Stated task: Exactly as written, quote every line that follows, skipping the images.

Records shown:

---*---

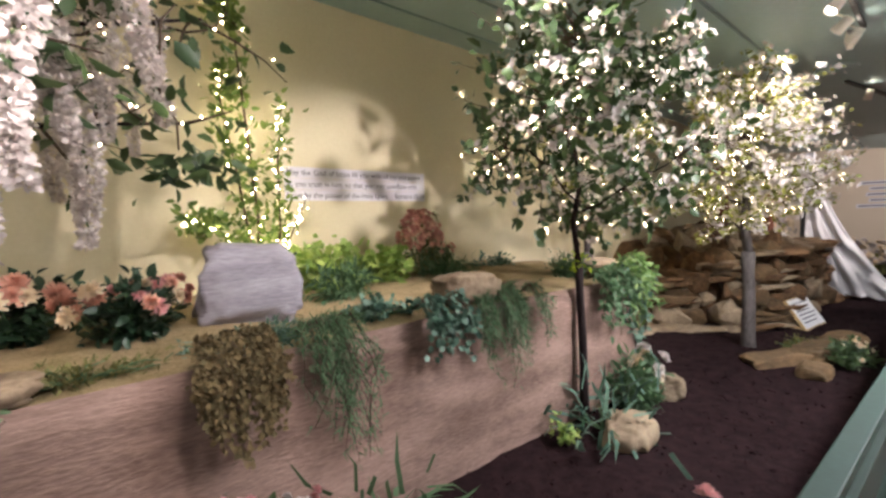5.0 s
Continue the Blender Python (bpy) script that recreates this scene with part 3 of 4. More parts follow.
# climbing vine with lights against the wall
vine = thing("climbing_vine", 3.25, 3.48, 0.85, "tall lit climbing vine with green leaves against the wall", "vine")
stems = [([(0, 0, 0), (0.02, 0, 0.5), (-0.02, 0, 1.1), (-0.06, 0, 1.7), (-0.1, 0.02, 2.06)], [0.012, 0.01, 0.009, 0.007, 0.003]),
         ([(0.04, 0, 0), (0.16, 0, 0.4), (0.17, 0, 0.9), (0.22, 0, 1.3)], [0.01, 0.008, 0.006, 0.003]),
         ([(0, 0, 0.05), (-0.1, -0.02, 0.8), (-0.17, -0.02, 1.25), (-0.14, 0, 1.45)], [0.01, 0.008, 0.006, 0.003]),
         ([(-0.02, 0, 1.7), (-0.2, -0.03, 1.92), (-0.38, -0.03, 2.05)], [0.006, 0.005, 0.003]),
         ([(0, -0.02, 0.2), (-0.25, -0.06, 0.45), (-0.42, -0.06, 0.5)], [0.007, 0.005, 0.003]),
         ([(0.05, -0.02, 0.15), (0.2, -0.06, 0.35), (0.33, -0.05, 0.62)], [0.007, 0.005, 0.002])]
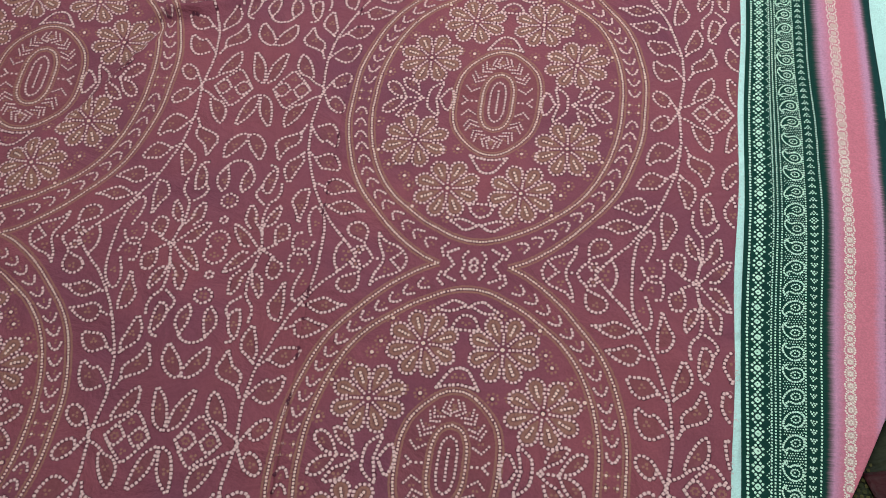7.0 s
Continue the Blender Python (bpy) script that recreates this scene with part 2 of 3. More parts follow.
# ---------------------------------------------------------------- strokes of the print
def curve_points(pts, closed, step):
    """A smooth line through the points, cut into equal steps: places and headings."""
    p = np.array(pts, float)
    n = len(p)
    if n == 2 and not closed:
        fine = np.linspace(p[0], p[1], 30)
    else:
        q = np.vstack([p[-1], p, p[0], p[1]]) if closed else np.vstack([2 * p[0] - p[1], p, 2 * p[-1] - p[-2]])
        t = np.linspace(0, 1, 12, endpoint=False)[:, None]
        chunks = []
        for i in range(n if closed else n - 1):
            a, b, c, d = q[i], q[i + 1], q[i + 2], q[i + 3]
            chunks.append(0.5 * (2 * b + (c - a) * t + (2 * a - 5 * b + 4 * c - d) * t ** 2 + (3 * b - a - 3 * c + d) * t ** 3))
        fine = np.vstack(chunks + [p[:1] if closed else p[-1:]])
    seg = np.linalg.norm(np.diff(fine, axis=0), axis=1)
    run = np.concatenate([[0], np.cumsum(seg)])
    count = max(2, int(round(run[-1] / step)))
    where = np.linspace(0, run[-1], count, endpoint=False) if closed else np.linspace(0, run[-1], count + 1)
    xy = np.stack([np.interp(where, run, fine[:, 0]), np.interp(where, run, fine[:, 1])], axis=-1)
    ahead = np.stack([np.interp(where + 0.3, run, fine[:, 0]), np.interp(where + 0.3, run, fine[:, 1])], axis=-1)
    back = np.stack([np.interp(where - 0.3, run, fine[:, 0]), np.interp(where - 0.3, run, fine[:, 1])], axis=-1)
    turn = np.arctan2(ahead[:, 1] - back[:, 1], ahead[:, 0] - back[:, 0])
    return xy, turn


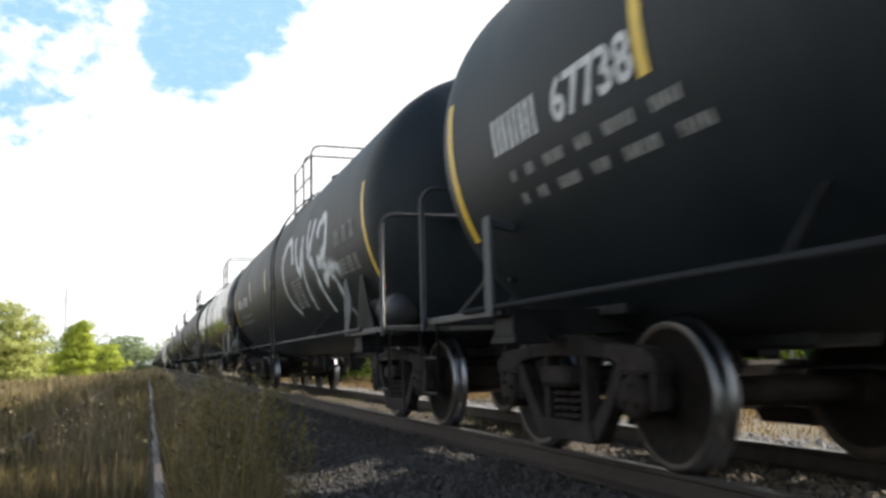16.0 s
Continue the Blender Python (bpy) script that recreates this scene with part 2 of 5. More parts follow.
def raw(name, verts, faces, material, parent=None, smooth=False):
    me = bpy.data.meshes.new(name)
    me.from_pydata(verts, [], faces)
    me.materials.append(material)
    if smooth:
        me.polygons.foreach_set("use_smooth", [True] * len(me.polygons))
    ob = new(name, me)
    ob.parent = parent
    return ob


def box(bm, x0, x1, y0, y1, z0, z1, bevel=0.0, mi=0):
    v = [bm.verts.new((x, y, z)) for z in (z0, z1) for x, y in ((x0, y0), (x1, y0), (x1, y1), (x0, y1))]
    fs = [bm.faces.new([v[i] for i in q]) for q in ((3, 2, 1, 0), (4, 5, 6, 7), (0, 1, 5, 4), (1, 2, 6, 5), (2, 3, 7, 6), (3, 0, 4, 7))]
    for f in fs:
        f.material_index = mi
    if bevel:
        es = list({e for f in fs for e in f.edges})
        bmesh.ops.bevel(bm, geom=es, offset=bevel, segments=1, affect="EDGES")


def prism(bm, outline, x0, x1, mi=0):
    """An outline in y and z, pushed along x."""
    a = [bm.verts.new((x0, y, z)) for y, z in outline]
    b = [bm.verts.new((x1, y, z)) for y, z in outline]
    k = len(a)
    fs = [bm.faces.new(a[::-1]), bm.faces.new(b)] + [bm.faces.new((a[i], a[(i + 1) % k], b[(i + 1) % k], b[i])) for i in range(k)]
    for f in fs:
        f.material_index = mi


def beam(bm, p, q, w, h=None, mi=0):
    """A square bar from p to q."""
    p, q = Vector(p), Vector(q)
    h = h or w
    d = (q - p).normalized()
    s = d.cross(Vector((0, 0, 1)))
    s = s.normalized() if s.length > 1e-4 else Vector((1, 0, 0))
    u = s.cross(d)
    a = [bm.verts.new(p + s * i * w / 2 + u * j * h / 2) for i, j in ((-1, -1), (1, -1), (1, 1), (-1, 1))]
    b = [bm.verts.new(q + s * i * w / 2 + u * j * h / 2) for i, j in ((-1, -1), (1, -1), (1, 1), (-1, 1))]
    fs = [bm.faces.new(a[::-1]), bm.faces.new(b)] + [bm.faces.new((a[i], a[(i + 1) % 4], b[(i + 1) % 4], b[i])) for i in range(4)]
    for f in fs:
        f.material_index = mi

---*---

The reply:
5.0 s
Continue the Blender Python (bpy) script that recreates this scene with part 3 of 4. More parts follow.
# climbing vine with lights against the wall
vine = thing("climbing_vine", 3.25, 3.48, 0.85, "tall lit climbing vine with green leaves against the wall", "vine")
stems = [([(0, 0, 0), (0.02, 0, 0.5), (-0.02, 0, 1.1), (-0.06, 0, 1.7), (-0.1, 0.02, 2.06)], [0.012, 0.01, 0.009, 0.007, 0.003]),
         ([(0.04, 0, 0), (0.16, 0, 0.4), (0.17, 0, 0.9), (0.22, 0, 1.3)], [0.01, 0.008, 0.006, 0.003]),
         ([(0, 0, 0.05), (-0.1, -0.02, 0.8), (-0.17, -0.02, 1.25), (-0.14, 0, 1.45)], [0.01, 0.008, 0.006, 0.003]),
         ([(-0.02, 0, 1.7), (-0.2, -0.03, 1.92), (-0.38, -0.03, 2.05)], [0.006, 0.005, 0.003]),
         ([(0, -0.02, 0.2), (-0.25, -0.06, 0.45), (-0.42, -0.06, 0.5)], [0.007, 0.005, 0.003]),
         ([(0.05, -0.02, 0.15), (0.2, -0.06, 0.35), (0.33, -0.05, 0.62)], [0.007, 0.005, 0.002])]
7.0 s
Continue the Blender Python (bpy) script that recreates this scene with part 2 of 3. More parts follow.
# ---------------------------------------------------------------- strokes of the print
def curve_points(pts, closed, step):
    """A smooth line through the points, cut into equal steps: places and headings."""
    p = np.array(pts, float)
    n = len(p)
    if n == 2 and not closed:
        fine = np.linspace(p[0], p[1], 30)
    else:
        q = np.vstack([p[-1], p, p[0], p[1]]) if closed else np.vstack([2 * p[0] - p[1], p, 2 * p[-1] - p[-2]])
        t = np.linspace(0, 1, 12, endpoint=False)[:, None]
        chunks = []
        for i in range(n if closed else n - 1):
            a, b, c, d = q[i], q[i + 1], q[i + 2], q[i + 3]
            chunks.append(0.5 * (2 * b + (c - a) * t + (2 * a - 5 * b + 4 * c - d) * t ** 2 + (3 * b - a - 3 * c + d) * t ** 3))
        fine = np.vstack(chunks + [p[:1] if closed else p[-1:]])
    seg = np.linalg.norm(np.diff(fine, axis=0), axis=1)
    run = np.concatenate([[0], np.cumsum(seg)])
    count = max(2, int(round(run[-1] / step)))
    where = np.linspace(0, run[-1], count, endpoint=False) if closed else np.linspace(0, run[-1], count + 1)
    xy = np.stack([np.interp(where, run, fine[:, 0]), np.interp(where, run, fine[:, 1])], axis=-1)
    ahead = np.stack([np.interp(where + 0.3, run, fine[:, 0]), np.interp(where + 0.3, run, fine[:, 1])], axis=-1)
    back = np.stack([np.interp(where - 0.3, run, fine[:, 0]), np.interp(where - 0.3, run, fine[:, 1])], axis=-1)
    turn = np.arctan2(ahead[:, 1] - back[:, 1], ahead[:, 0] - back[:, 0])
    return xy, turn


16.0 s
Continue the Blender Python (bpy) script that recreates this scene with part 2 of 5. More parts follow.
def raw(name, verts, faces, material, parent=None, smooth=False):
    me = bpy.data.meshes.new(name)
    me.from_pydata(verts, [], faces)
    me.materials.append(material)
    if smooth:
        me.polygons.foreach_set("use_smooth", [True] * len(me.polygons))
    ob = new(name, me)
    ob.parent = parent
    return ob


def box(bm, x0, x1, y0, y1, z0, z1, bevel=0.0, mi=0):
    v = [bm.verts.new((x, y, z)) for z in (z0, z1) for x, y in ((x0, y0), (x1, y0), (x1, y1), (x0, y1))]
    fs = [bm.faces.new([v[i] for i in q]) for q in ((3, 2, 1, 0), (4, 5, 6, 7), (0, 1, 5, 4), (1, 2, 6, 5), (2, 3, 7, 6), (3, 0, 4, 7))]
    for f in fs:
        f.material_index = mi
    if bevel:
        es = list({e for f in fs for e in f.edges})
        bmesh.ops.bevel(bm, geom=es, offset=bevel, segments=1, affect="EDGES")


def prism(bm, outline, x0, x1, mi=0):
    """An outline in y and z, pushed along x."""
    a = [bm.verts.new((x0, y, z)) for y, z in outline]
    b = [bm.verts.new((x1, y, z)) for y, z in outline]
    k = len(a)
    fs = [bm.faces.new(a[::-1]), bm.faces.new(b)] + [bm.faces.new((a[i], a[(i + 1) % k], b[(i + 1) % k], b[i])) for i in range(k)]
    for f in fs:
        f.material_index = mi


def beam(bm, p, q, w, h=None, mi=0):
    """A square bar from p to q."""
    p, q = Vector(p), Vector(q)
    h = h or w
    d = (q - p).normalized()
    s = d.cross(Vector((0, 0, 1)))
    s = s.normalized() if s.length > 1e-4 else Vector((1, 0, 0))
    u = s.cross(d)
    a = [bm.verts.new(p + s * i * w / 2 + u * j * h / 2) for i, j in ((-1, -1), (1, -1), (1, 1), (-1, 1))]
    b = [bm.verts.new(q + s * i * w / 2 + u * j * h / 2) for i, j in ((-1, -1), (1, -1), (1, 1), (-1, 1))]
    fs = [bm.faces.new(a[::-1]), bm.faces.new(b)] + [bm.faces.new((a[i], a[(i + 1) % 4], b[(i + 1) % 4], b[i])) for i in range(4)]
    for f in fs:
        f.material_index = mi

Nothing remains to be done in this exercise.